Officials urged to stop investing in coal mines
    By Jiang Zhuqing (China Daily)
    Updated: 2006-09-23 08:59

    China's move to stop collusion between local government officials and coal mine owners, a major cause of the country's disturbing number of coal mining accidents, has achieved "new progress," a senior supervisory official said on Friday.

    To date, 5,357 officials either in government or in State-owned enterprises have reported investment in coal mines totalling 755 million yuan (US$94.4 million), Vice-Minister of Supervision Chen Changzhi said at a press conference.

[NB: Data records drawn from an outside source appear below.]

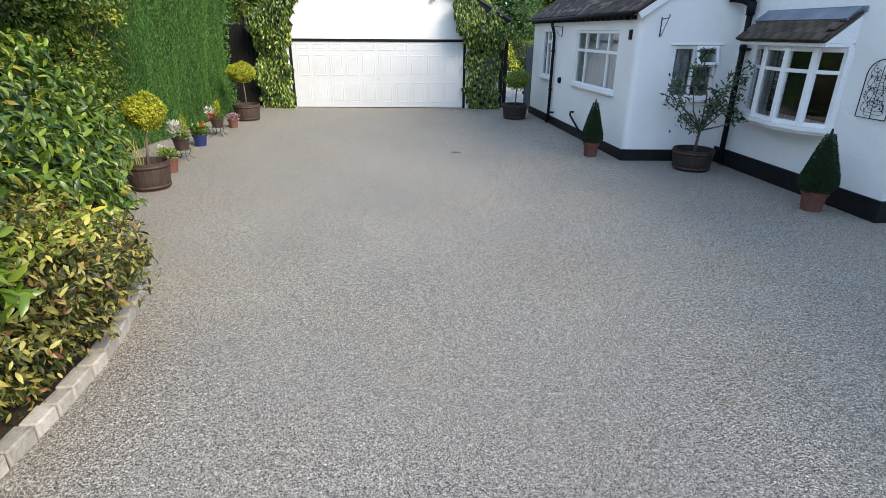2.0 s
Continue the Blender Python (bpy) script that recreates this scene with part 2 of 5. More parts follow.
M_SANDSTONE = mottled("weathered_sandstone", [(0.25, (0.18, 0.155, 0.125)), (0.45, (0.35, 0.325, 0.285)), (0.8, (0.50, 0.475, 0.43))], 9.0, 0.85, 50, 0.8, 0.010, vary=0.24)
M_LAWN = mottled("lawn_grass", [(0.3, (0.05, 0.12, 0.015)), (0.7, (0.12, 0.22, 0.03))], 1.5, 0.9, 60, 0.6, 0.02)
M_GROUND = mottled("garden_earth_and_grass", [(0.3, (0.04, 0.05, 0.02)), (0.7, (0.07, 0.10, 0.03))], 0.6, 0.95, 20, 0.6, 0.03)
M_PAVING = mottled("pale_paving", [(0.3, (0.32, 0.29, 0.25)), (0.7, (0.45, 0.42, 0.37))], 3.0, 0.85, 50, 0.3, 0.004)
M_FENCE = mottled("brown_fence_timber", [(0.3, (0.07, 0.04, 0.022)), (0.7, (0.14, 0.085, 0.05))], 3.0, 0.85, 30, 0.4, 0.006, stretch=(1, 1, 0.2))
M_GATE = mottled("dark_blue_grey_gate", [(0.3, (0.02, 0.028, 0.038)), (0.7, (0.04, 0.05, 0.065))], 3.0, 0.6, 30, 0.2, 0.004)
M_DRAIN = mottled("worn_brown_drain_iron", [(0.3, (0.09, 0.075, 0.062)), (0.7, (0.17, 0.145, 0.125))], 14.0, 0.75, 80, 0.3, 0.003)
M_METAL = mottled("grey_cast_iron", [(0.3, (0.05, 0.05, 0.05)), (0.7, (0.12, 0.115, 0.11))], 10.0, 0.6, 80, 0.3, 0.003, metal=0.5)

L_HEDGE = leaf_material("cypress_hedge_leaf", [(0.0, (0.029, 0.082, 0.019)), (0.4, (0.058, 0.156, 0.033)), (0.8, (0.099, 0.223, 0.049)), (1.0, (0.171, 0.295, 0.081))], 0.6, 0.25, 0.2, 5.0, 0.68, (1, 1, 0.22))
# darker green than the hedge's leaves: shade in its gaps, as colour
L_HEDGE_CORE = mottled("hedge_gap_shade", [(0.3, (0.020, 0.046, 0.010)), (0.7, (0.045, 0.090, 0.018))], 7.0, 0.9, 40, 1.0, 0.06, stretch=(1, 1, 0.3))
# near-black green: the shade deep between leaves, put into the fillers' colour
L_CORE = mottled("leaf_gap_shade", [(0.3, (0.006, 0.014, 0.004)), (0.7, (0.020, 0.036, 0.010))], 9.0, 0.9, 28, 1.0, 0.08)
# darker than the tree leaves, for shade painted inside the crowns
L_CORE_LIGHT = mottled("crown_gap_shade", [(0.3, (0.025, 0.05, 0.012)), (0.7, (0.06, 0.10, 0.025))], 2.5, 0.9, 9, 1.0, 0.15)
# dark gold in place of shade between the topiary's leaves
L_CORE_GOLD = mottled("golden_gap_shade", [(0.3, (0.05, 0.06, 0.008)), (0.7, (0.15, 0.16, 0.015))], 9.0, 0.9, 40, 1.0, 0.04)
L_BROWNISH = leaf_material("variegated_shrub_leaf", [(0.0, (0.022, 0.030, 0.010)), (0.28, (0.052, 0.068, 0.018)), (0.50, (0.13, 0.14, 0.034)), (0.68, (0.29, 0.27, 0.07)), (0.86, (0.52, 0.47, 0.15)), (0.94, (0.33, 0.20, 0.07)), (1.0, (0.15, 0.065, 0.035))], 0.42, 0.2, 0.3, 2.2, 0.5)
L_LAUREL = leaf_material("laurel_leaf", [(0.0, (0.022, 0.055, 0.009)), (0.38, (0.070, 0.140, 0.018)), (0.72, (0.17, 0.27, 0.035)), (0.95, (0.34, 0.44, 0.062)), (0.98, (0.525, 0.475, 0.062)), (1.0, (0.562, 0.375, 0.05))], 0.33, 0.22, 0.45, 2.4, 0.42)
L_SHOOT = leaf_material("yellow_green_shoot_leaf", [(0.0, (0.13, 0.18, 0.02)), (0.5, (0.312, 0.36, 0.035)), (1.0, (0.572, 0.528, 0.066))], 0.45, 0.3, 0.35, 2.5, 0.6)
# paler leaf colour for the variegated shrub's lit top
L_LIT_TOP = leaf_material("lit_top_leaf", [(0.0, (0.09, 0.14, 0.020)), (0.4, (0.20, 0.26, 0.035)), (0.75, (0.42, 0.42, 0.08)), (0.92, (0.58, 0.52, 0.17)), (1.0, (0.40, 0.22, 0.07))], 0.4, 0.3, 0.35, 2.0, 0.6)
L_BRIGHT = leaf_material("bright_laurel_leaf", [(0.0, (0.054, 0.119, 0.01)), (0.5, (0.114, 0.2, 0.018)), (1.0, (0.204, 0.258, 0.03))], 0.28, 0.3, 0.5)
L_MIXED = leaf_material("mixed_shrub_leaf", [(0.0, (0.031, 0.08, 0.012)), (0.45, (0.096, 0.167, 0.026)), (0.8, (0.232, 0.302, 0.045)), (0.985, (0.386, 0.412, 0.064)), (1.0, (0.515, 0.335, 0.064))], 0.45, 0.3, 0.35, 1.1, 0.45)
L_DARKSHRUB = leaf_material("dark_evergreen_leaf", [(0.0, (0.018, 0.049, 0.01)), (0.5, (0.054, 0.103, 0.015)), (0.9, (0.12, 0.178, 0.029)), (0.985, (0.239, 0.251, 0.047)), (1.0, (0.435, 0.282, 0.047))], 0.45, 0.25, 0.35, 1.1, 0.5)
L_CONIFER = leaf_material("soft_conifer_spray", [(0.0, (0.046, 0.101, 0.017)), (0.5, (0.114, 0.207, 0.036)), (1.0, (0.263, 0.363, 0.089))], 0.6, 0.3, 0.2, 4.0, 0.6)
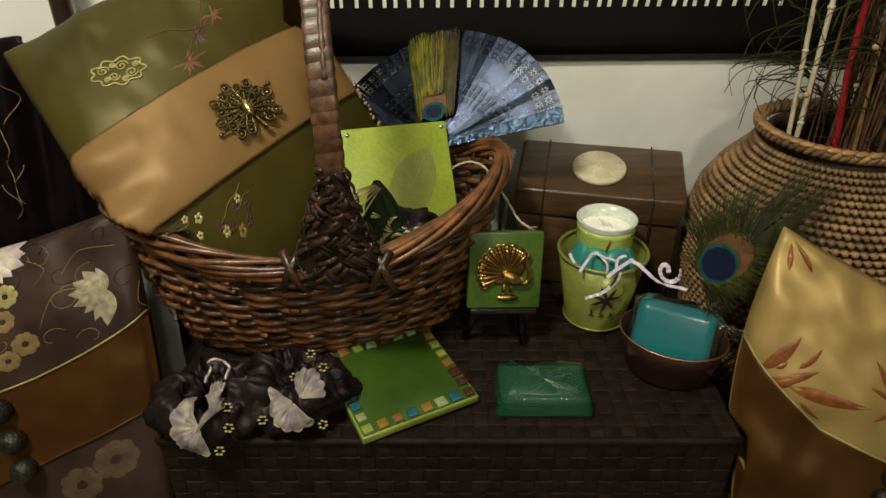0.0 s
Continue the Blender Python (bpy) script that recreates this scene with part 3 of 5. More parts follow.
def cushion_sheets(T, L, R, front, back, fix=None, seed=0.0, crease=0.004, inset=0.07, B=None, sink=0.0):
    T, L, R = Vector(T), Vector(L), Vector(R)
    B = B or L + R - T
    n = (L - R).cross(T - B).normalized()
    if n.dot(Vector((0, -0.8, 0.6))) < 0:
        n = -n

    def make(side, extra=0.0):
        def S(u, v):
            uu = 0.5 + (u - 0.5) * (1 - inset * math.sin(math.pi * v))
            vv = 0.5 + (v - 0.5) * (1 - 0.07 * math.sin(math.pi * u))
            p = T * (1 - uu) * (1 - vv) + L * uu * (1 - vv) + R * (1 - uu) * vv + B * uu * vv
            b = max(0.0, 16 * u * (1 - u) * v * (1 - v)) ** 0.42
            w = crease * noise.noise((u * 5 + seed, v * 5, 1.0)) * min(1, 3 * b) + crease * 0.8 * noise.noise((u * 13 + v * 4, v * 9 - u * 3 + seed, 4.0)) * (1 - 0.6 * b) * min(1, 4 * b)
            if sink:
                w *= 1 + 2.2 * max(0.0, 1 - v / 0.4)
            p = p + n * (side * (b * (front if side > 0 else back) + extra) + w) + Vector((0.02, -0.45, -0.9)) * (sink * math.sin(math.pi * u) ** 0.5 * v ** 9)
            return fix(p) if fix else p
        return S
    flip = 1 if sheet_normal(make(1), 0.5, 0.5).dot(n) > 0 else -1
    return make, n, flip


def cushion_body(name, t, make, material, n=44):
    bm = bmesh.new()
    a = surf(bm, n, n, make(1))
    b = surf(bm, n, n, make(-1))
    bmesh.ops.remove_doubles(bm, verts=bm.verts, dist=0.0004)
    part(name, bm, material, t)


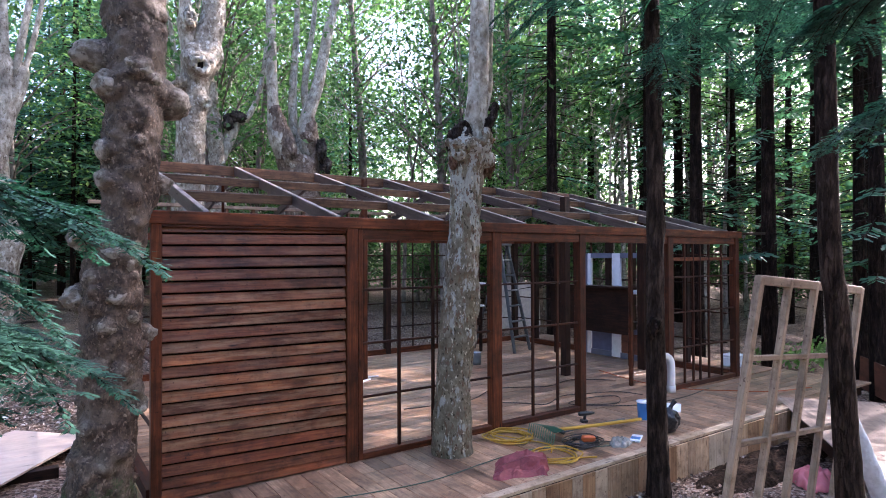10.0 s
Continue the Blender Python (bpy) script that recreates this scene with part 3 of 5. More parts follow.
plank((DX0 + 0.055, DY0 + 0.1), (DX0 + 0.055, -0.0), 0.11)
plank((DX0, DY0 + 0.045), (2.14, DY0 + 0.045), 0.095, SKIRT_GREY)
plank((2.145, DY0 + 0.045), (4.6, DY0 + 0.045), 0.095, SKIRT_GREY)
plank((4.605, DY0 + 0.045), (6.85, DY0 + 0.045), 0.095, SKIRT_GREY)
x = DX0 + 0.115
while x < 6.8:
    w = random.choice((0.138, 0.142, 0.15, 0.14))
    cut = random.choice((None, None, -0.5, -0.75, -0.3))
    xm = x + w / 2
    if cut:
        plank((xm, DY0 + 0.096), (xm, cut), w - 0.0035)
        plank((xm, cut + 0.003), (xm, 0.0), w - 0.0035)
    else:
        plank((xm, DY0 + 0.096), (xm, 0.0), w - 0.0035)
    x += w
y = 0.003
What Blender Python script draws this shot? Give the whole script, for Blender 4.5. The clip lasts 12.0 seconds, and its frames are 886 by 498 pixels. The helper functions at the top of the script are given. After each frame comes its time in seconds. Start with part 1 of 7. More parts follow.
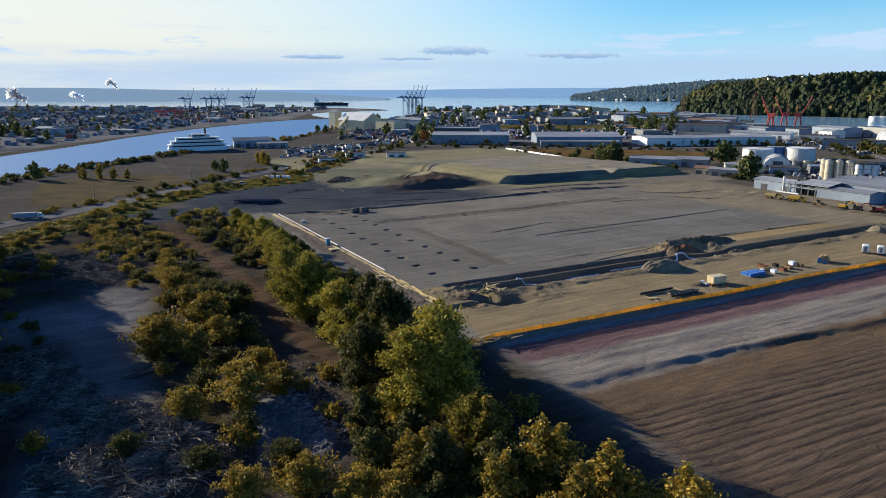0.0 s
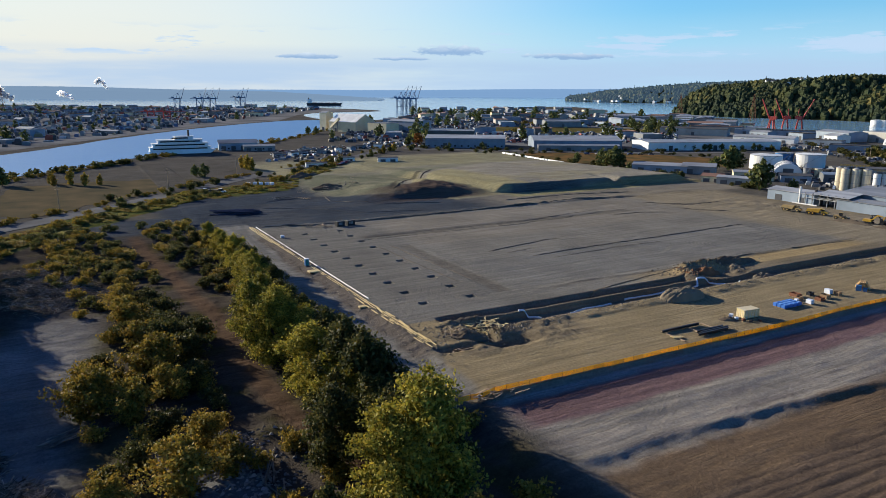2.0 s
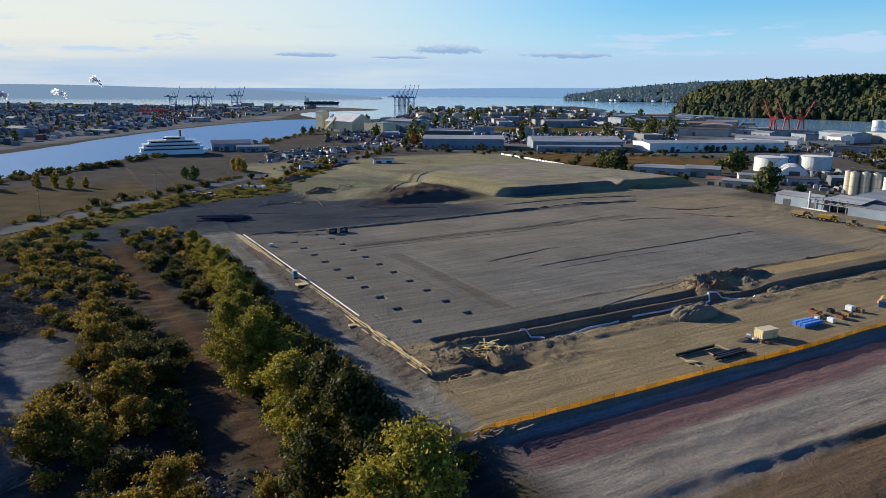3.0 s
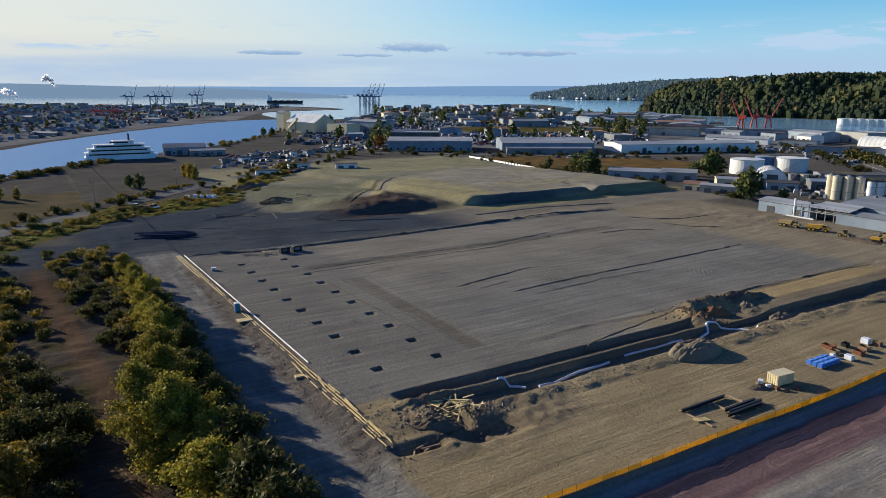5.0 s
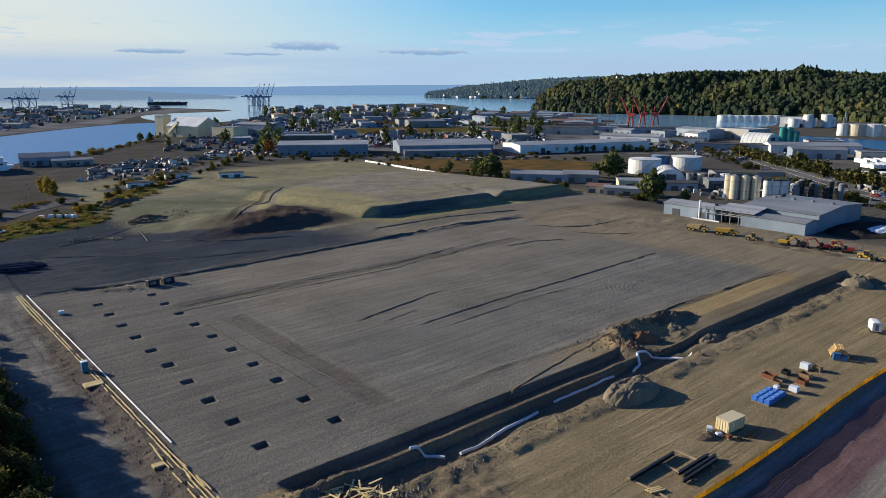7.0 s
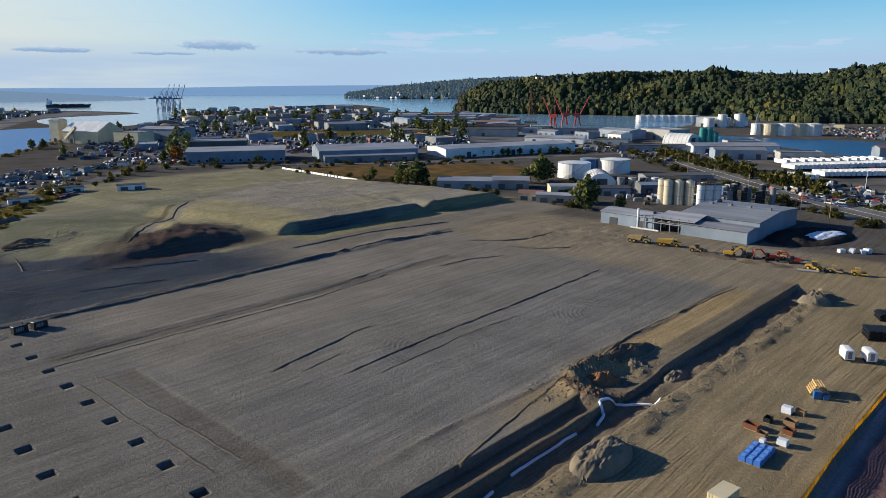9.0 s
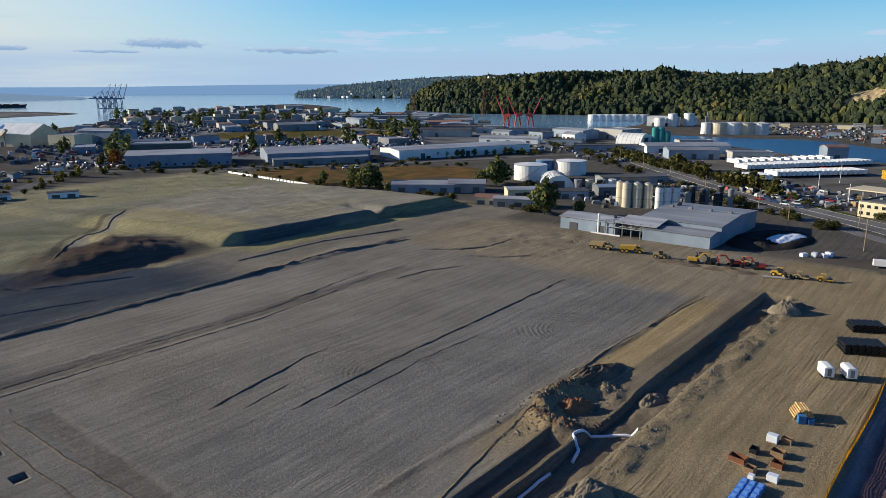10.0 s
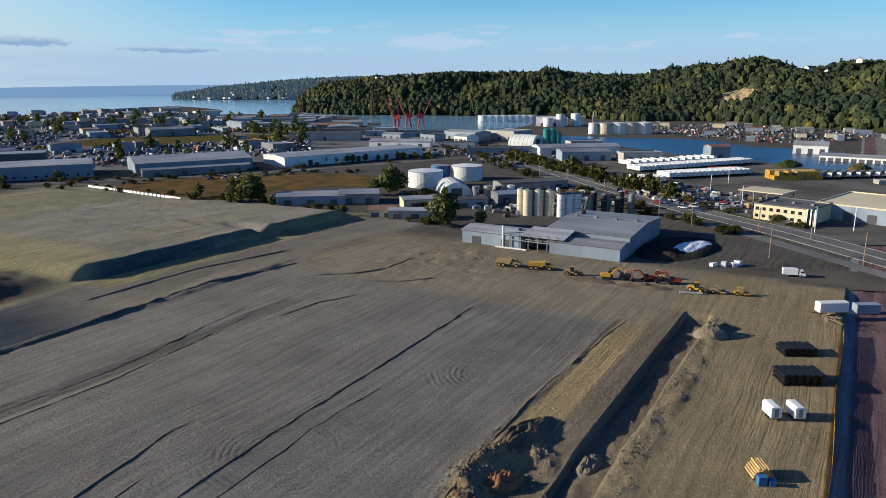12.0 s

    Of that money, 709 million yuan (US$88.6 million), or 93.9 per cent, has been withdrawn, Chen said of the year-long drive by six ministerial departments to clear the interests of government officials in collieries.

    "Disciplinary or criminal penalties have been meted out to those who invested with money generated through bribery, provided shields for illegal operations in the collieries or refused to withdraw the illicit investment," he added.

    During the first half of this year, localities have dealt with 928 cases, giving administrative and disciplinary punishment to 270 officials and transferring 45 others to judicial departments, Chen said.

    For example, Li Guojun, vice-director of the Kaiping Branch Bureau of Public Security in Tangshan, who invested 500,000 yuan (US$62,500) in a local colliery in July 2002, raked in bonuses totalling 600,000 yuan (US$74,500) by July 2005.

    Li's case has been transferred to the judicial department for further investigation of his role in an accident that killed more than 100 people in a nearby colliery on December 7 last year, Chen said.

    "The ongoing campaign has played an important role in pushing forward an honest and clean government," Huang Shengchu, president of the China Coal Information Institute, told China Daily. Moreover, it has helped reduce the number of accidents after hundreds of thousands of smaller coal mines were shut down, he noted.

    On Tuesday, Li Yizhong, head of the State Administration of Work Safety (SAWS), reported the number of coal mine accidents in the first eight months of this year had dropped by 13.6 per cent and the resulting death toll fell by 25.5 per cent compared with the same period last year.

    But Huang called for a long-term mechanism to uncover officials investing in coal pits and prevent them from doing so.

    "Huge investment in innovation, safety management and the improvement of individual protection among miners are also needed in this long-term mechanism," he said.